● Required work: Give every line back verbatim, dropping all images.

● Material provided:
= = = = =
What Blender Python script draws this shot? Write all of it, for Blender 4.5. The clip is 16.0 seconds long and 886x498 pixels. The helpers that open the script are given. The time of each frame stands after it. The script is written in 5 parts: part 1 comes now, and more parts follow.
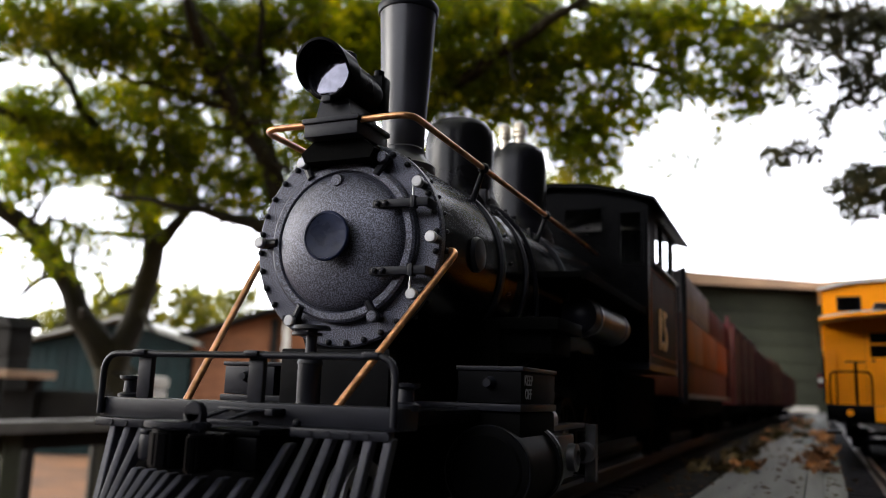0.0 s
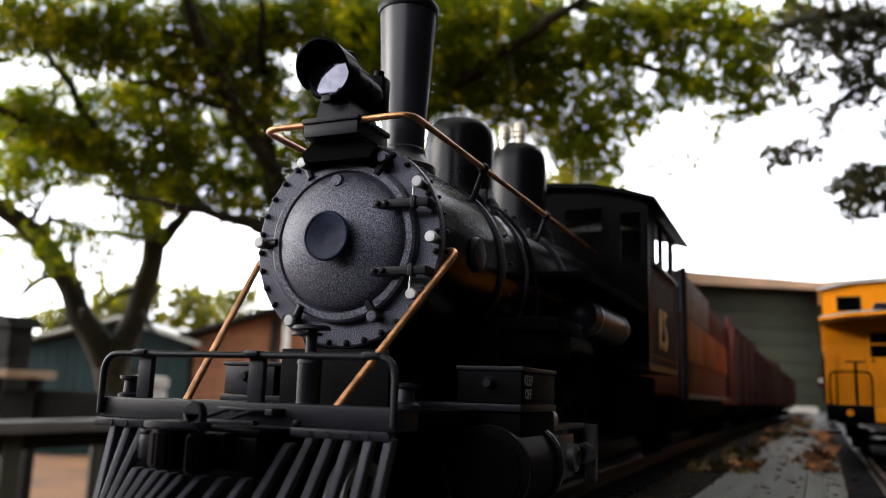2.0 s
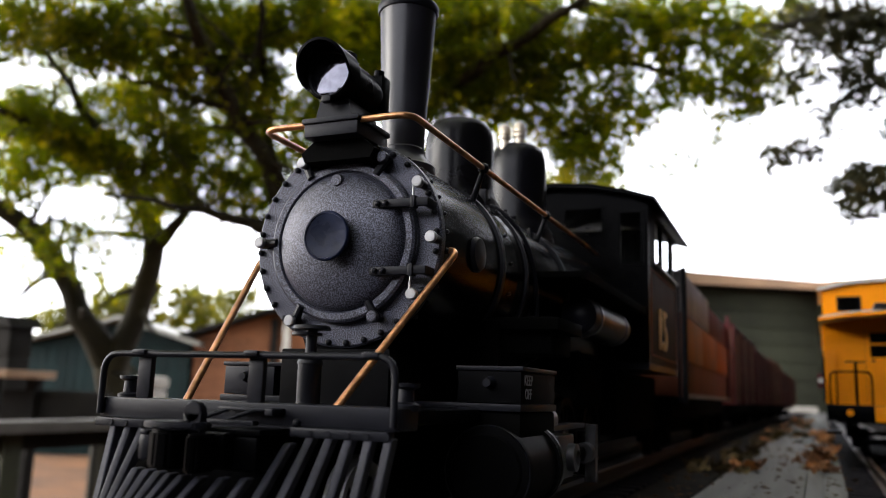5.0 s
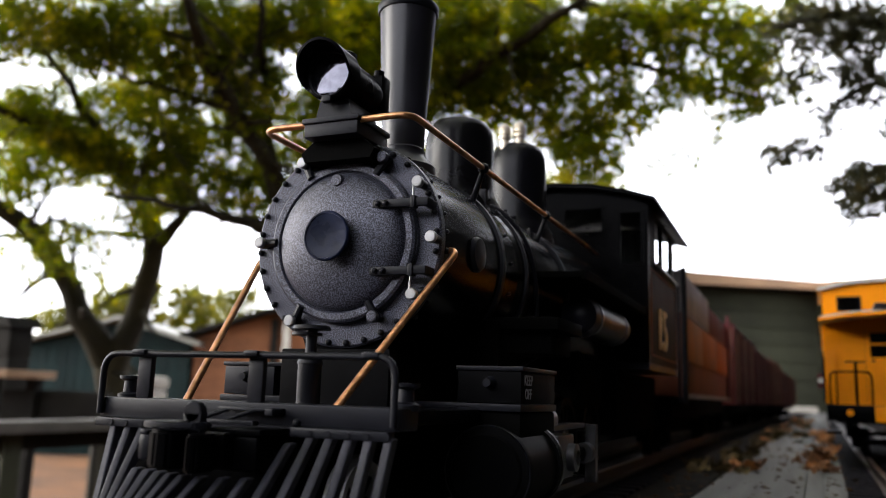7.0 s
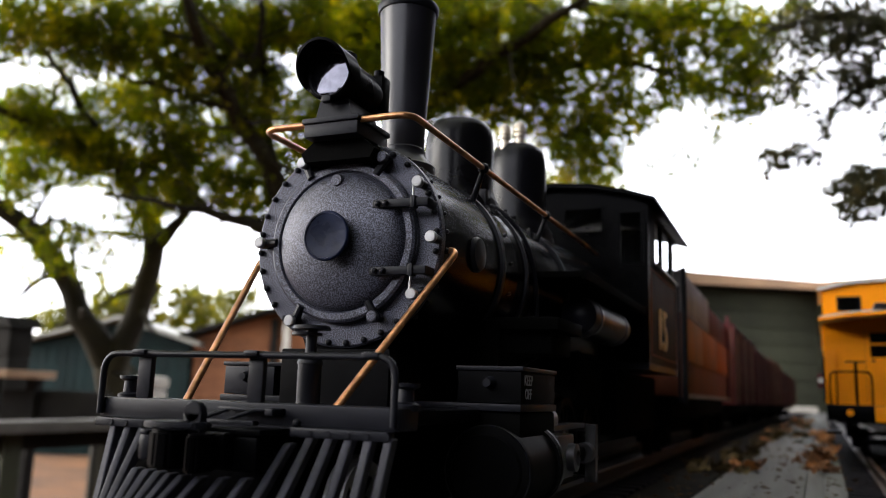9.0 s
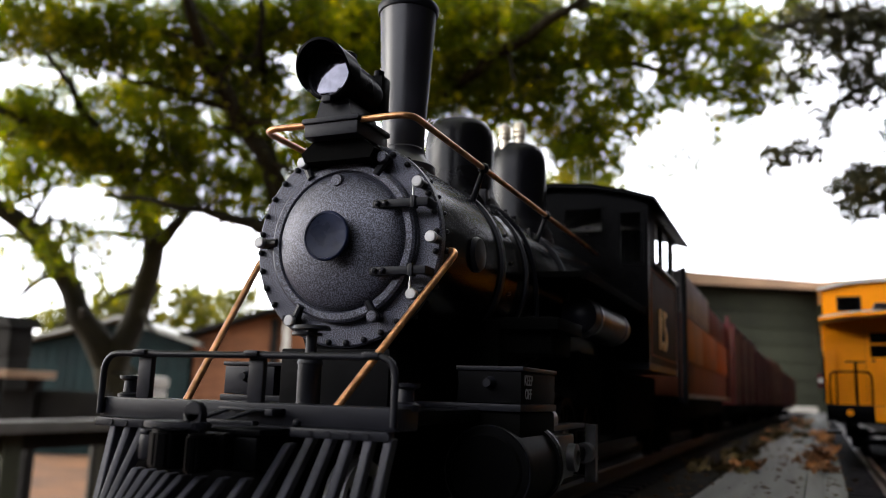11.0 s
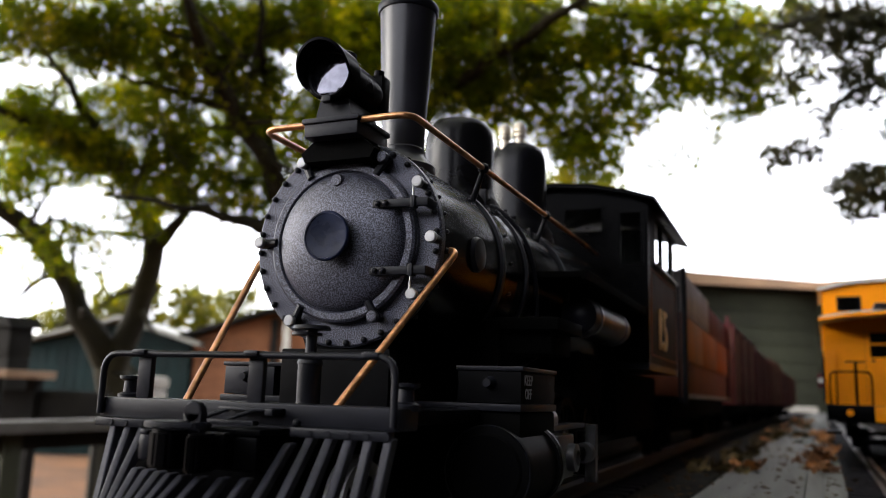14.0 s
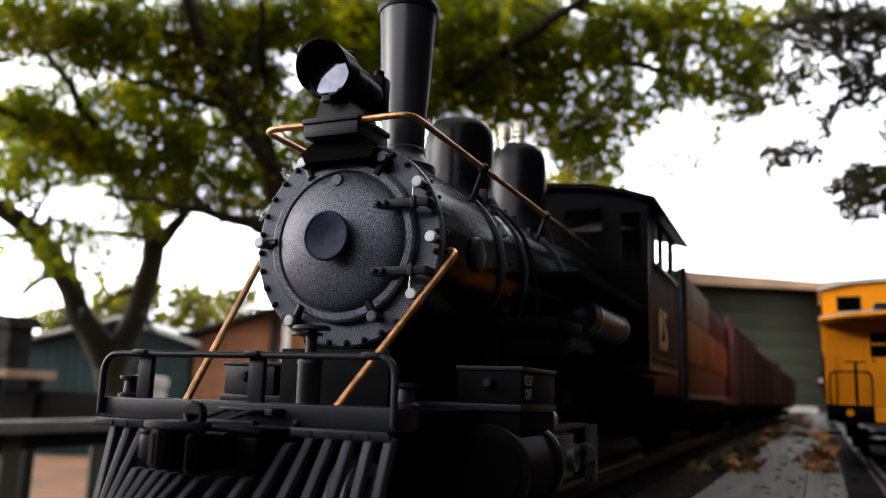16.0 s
= = = = =
● Exercise result:
What Blender Python script draws this shot? Write all of it, for Blender 4.5. The clip is 16.0 seconds long and 886x498 pixels. The helpers that open the script are given. The time of each frame stands after it. The script is written in 5 parts: part 1 comes now, and more parts follow.
0.0 s
2.0 s
5.0 s
7.0 s
9.0 s
11.0 s
14.0 s
16.0 s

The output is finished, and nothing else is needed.